When Chanel moved to the U.K. and reorganized in 2018 at the beginning of Brexit, there were multiple speculations that the change foreshadowed either an IPO or a sale. These rumors grew to a fever pitch when the luxury house began reporting annual numbers that year for the first time in its 110-year history.
Yet the brand, owned by the Wertheimer family, continues to stay staunchly independent and remain profitable while doing so. It is currently the second-largest luxury brand globally behind Louis Vuitton.
In a statement about the earnings, Leena Nair, Chanel’s global chief executive officer, told WWD that the company’s strong earnings “reflect the strength of our brand, our client relationships, and the freedom of creation that defines everything we do.”
Chanel’s current CEO Nair joined last year after 30 years at Unilever, where she was chief human resources officer. She is a fashion industry outsider who was brought in at a time when analysts said the brand — and luxury as a whole — needed to reckon with diversity and employ more environmentally-conscious policies.
She told WWD that the company planned to increase funding of its philanthropic Fondation Chanel, which focuses on gender equality, and said, “With our expanding international footprint, we are determined to contribute positively to the environment and our communities.”
The brand also said it plans 5,000 more hires in 2023 and said its employees received “an exceptional mid-year salary increase” last year. In 2022, Chanel’s global workforce expanded by 12%, and WWD reported that the hirings focused on digital, IT and sustainability roles, with 60% of new hires going to sustainability.
Notably, Nair told Business of Fashion that Chanel’s ecommerce sales currently account for over 20% percent of perfume and beauty sales.

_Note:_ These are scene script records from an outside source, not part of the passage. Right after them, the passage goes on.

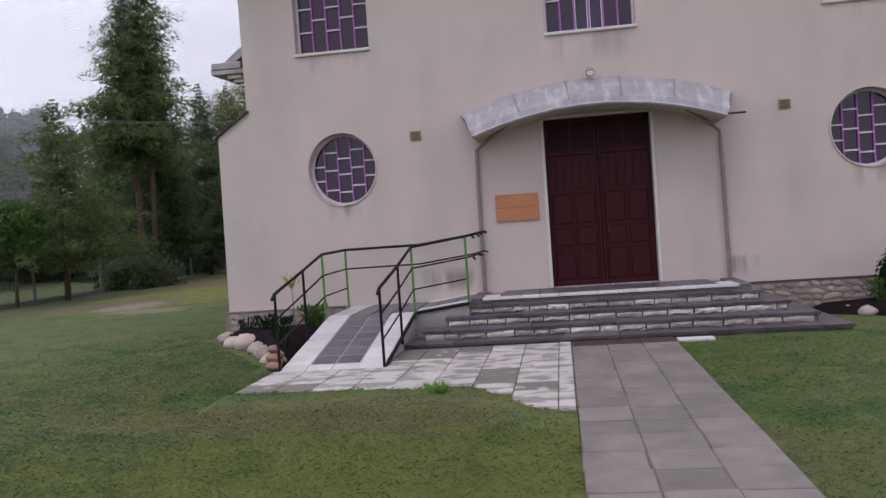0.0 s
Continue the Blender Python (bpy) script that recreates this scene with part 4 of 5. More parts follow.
def rough_block(name, seed):
    """A split stone with an uneven face."""
    bm = bmesh.new()
    nx, nz = 4, 3
    face = [[bm.verts.new((-0.2 + 0.4 * i / nx, -0.03 - 0.022 * (0.5 + noise.noise((i * 1.1, j * 1.4, seed * 3.3))) + (0.028 if i in (0, nx) or j in (0, nz) else 0.0),
                           -0.05 + 0.1 * j / nz + 0.008 * noise.noise((i * 1.7, seed * 2.1, j)))) for i in range(nx + 1)] for j in range(nz + 1)]
    for j in range(nz):
        for i in range(nx):
            bm.faces.new((face[j][i], face[j][i + 1], face[j + 1][i + 1], face[j + 1][i]))
    rim = face[0] + [r[-1] for r in face[1:]] + face[-1][-2::-1] + [r[0] for r in face[-2:0:-1]]
    behind = [bm.verts.new((v.co.x, 0.05, v.co.z)) for v in rim]
    for i in range(len(rim)):
        k = (i + 1) % len(rim)
        bm.faces.new((rim[i], behind[i], behind[k], rim[k]))
    return mesh_of(bm, name, RISER)


tread_kinds = [rough_slab("tread", k) for k in range(5)]
block_kinds = [rough_block("riser_block", k) for k in range(5)]
side = slab_mesh("side_tread", 0.36, 0.5, 0.045, SLATE)
back_y = -1.46
for i, (z, yf, xa, xb) in enumerate(TREADS):
    depth = back_y - yf + 0.06
    count = round((xb - xa) / 0.43)
    p = (xb - xa) / count
    for k in range(count):
        m = Matrix.Translation((xa + p * (k + 0.5), yf + depth / 2 + rng.uniform(-0.014, 0.014), z + rng.uniform(-0.006, 0.006))) @ Euler((rng.uniform(-0.02, 0.01), rng.uniform(-0.012, 0.012), rng.uniform(-0.02, 0.02))).to_matrix().to_4x4()
        place(rng.choice(tread_kinds), "tread", steps, m @ Matrix.Diagonal((p / 0.44 * 0.985, depth / 0.5, 1, 1)))
    for k in range(3):
        n = (-0.05 - back_y) / 3
        place(side, "tread", steps, Matrix.Translation((xb - 0.18, -0.05 - (k + 0.5) * n, z - 0.001 + rng.uniform(-0.003, 0.003))) @ Matrix.Diagonal((1, n / 0.5 * 0.985, 1, 1)))
    if i < 3:
        low_z = TREADS[i + 1][0]
        x, end = xa + 0.04, xb - 0.04
        while x < end - 0.05:
            w = min(rng.uniform(0.22, 0.48), end - x)
            h = z - 0.050 - low_z
            place(rng.choice(block_kinds), "riser_block", steps, Matrix.Translation((x + w / 2, yf + 0.052 + rng.uniform(-0.014, 0.012), low_z + h / 2)) @ Euler((rng.uniform(-0.08, 0.08), rng.uniform(-0.02, 0.02), rng.uniform(-0.04, 0.04))).to_matrix().to_4x4() @ Matrix.Diagonal((w / 0.4 * 0.94, 1, h / 0.1 * rng.uniform(0.8, 0.98), 1)))
            x += w
    back_y = yf
tile_dark = slab_mesh("landing_tile", 0.335, 0.293, 0.045, SLATE)
tile_white = slab_mesh("border_tile", 0.335, 0.22, 0.045, WHITE_TILE, 0.005)
for r in range(4):
    row_of("landing_tile", tile_dark, steps, -1.80, 1.90, -0.16 - 0.30 * r, TOP, 0.335, 0.002)
row_of("border_tile", tile_white, steps, -2.10, 2.18, -1.335, TOP + 0.008, 0.335, 0.001)
white_side = slab_mesh("border_corner", 0.28, 0.42, 0.045, WHITE_TILE, 0.005)
for x in (-1.96, 2.04):
    place(white_side, "border_tile", steps, Matrix.Translation((x, -0.99, TOP + 0.006)))
edge_dark = slab_mesh("landing_edge", 0.26, 0.44, 0.045, SLATE)
for y in (-0.25, -0.68, -1.10):
    place(edge_dark, "landing_tile", steps, Matrix.Translation((2.26, y, TOP)))
    place(edge_dark, "landing_tile", steps, Matrix.Translation((-2.20, y, TOP)))

ramp = thing("access_ramp", "short paved access ramp with white border tiles and dark middle tiles", "ramp", kind="structure")
R0, R1, RZ = -4.50, -1.85, 0.50      # the first flight rises towards the wall
LX, MX = -4.74, -3.24


def ramp_z(y):
    return max(0.02, min(RZ, 0.02 + (RZ - 0.02) * (y - R0) / (R1 - R0)))


bm = bmesh.new()
vs = [bm.verts.new(v) for v in ((LX, R0, -0.05), (MX, R0, -0.05), (MX, R0, 0.0), (LX, R0, 0.0), (LX, R1, -0.05), (MX, R1, -0.05), (MX, R1, RZ - 0.03), (LX, R1, RZ - 0.03))]
for f in ((0, 1, 2, 3), (7, 6, 5, 4), (3, 2, 6, 7), (0, 3, 7, 4), (1, 5, 6, 2)):
    bm.faces.new([vs[k] for k in f])
part("ramp_body", bm, JOINT_PALE, ramp)
bm = bmesh.new()
add_box(bm, LX, MX, R1 + 0.001, -0.003, -0.05, RZ - 0.03)
vs = [bm.verts.new(v) for v in ((MX + 0.001, -1.75, -0.05), (-2.31, -1.75, -0.05), (-2.31, -1.75, TOP - 0.04), (MX + 0.001, -1.75, RZ - 0.03), (MX + 0.001, -0.003, -0.05), (-2.31, -0.003, -0.05), (-2.31, -0.003, TOP - 0.04), (MX + 0.001, -0.003, RZ - 0.03))]
for f in ((0, 1, 2, 3), (7, 6, 5, 4), (3, 2, 6, 7), (0, 3, 7, 4), (1, 5, 6, 2)):
    bm.faces.new([vs[k] for k in f])
part("ramp_landing", bm, JOINT_PALE, ramp)
pitch = math.atan2(RZ - 0.02, R1 - R0)
white_r = slab_mesh("ramp_border", 0.375, 0.435, 0.03, WHITE_TILE, 0.004)
dark_r = slab_mesh("ramp_tile", 0.325, 0.308, 0.03, RAMP_TILE, 0.008)
wide_w = slab_mesh("ramp_sill", 0.36, 0.24, 0.03, WHITE_TILE, 0.004)
tiltx = Matrix.Rotation(pitch, 4, "X")
for k in range(6):
    y = R0 + 0.22 + 0.442 * k
    for x in (LX + 0.19, MX - 0.19):
        place(white_r, "border_tile", ramp, Matrix.Translation((x, y, ramp_z(y))) @ tiltx)
for k in range(4):
    place(wide_w, "border_tile", ramp, Matrix.Translation((LX + 0.19 + 0.375 * k, R0 + 0.12, ramp_z(R0 + 0.12) + 0.005)) @ tiltx)
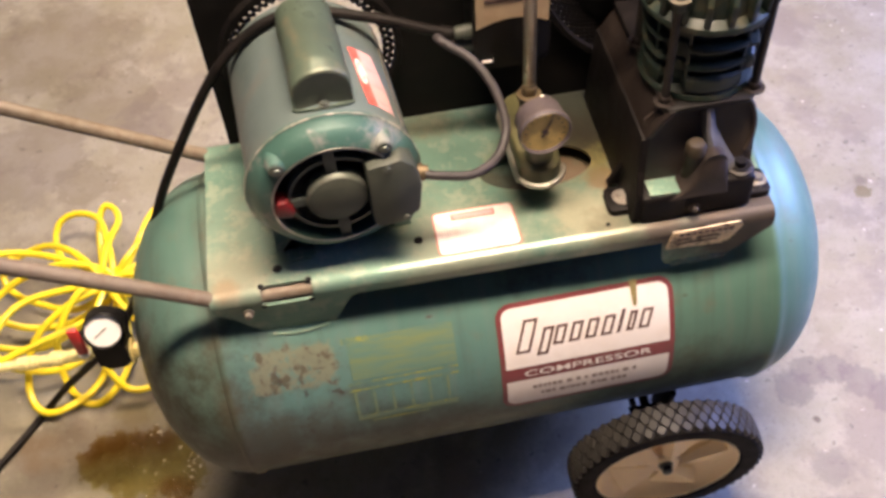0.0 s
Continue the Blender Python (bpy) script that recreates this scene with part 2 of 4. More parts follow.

That number is especially interesting considering the brand continues to eschew selling most of its wares online.
“We continue to believe that a physical, immersive experience for fashion and watches and jewellery is so important,” Nair said.
Chanel also does not generally sell or manufacture menswear, although it has occasionally teased an entrance into that sector, notably in 2019 with a capsule collection in collaboration with Pharell Williams, the newly appointed men’s creative director for LVMH.
Earlier this week, Chanel also announced it was increasing control of its supply chain by acquiring partial ownership of Cariaggi Lanifico SpA, one of its cashmere and natural fibers suppliers.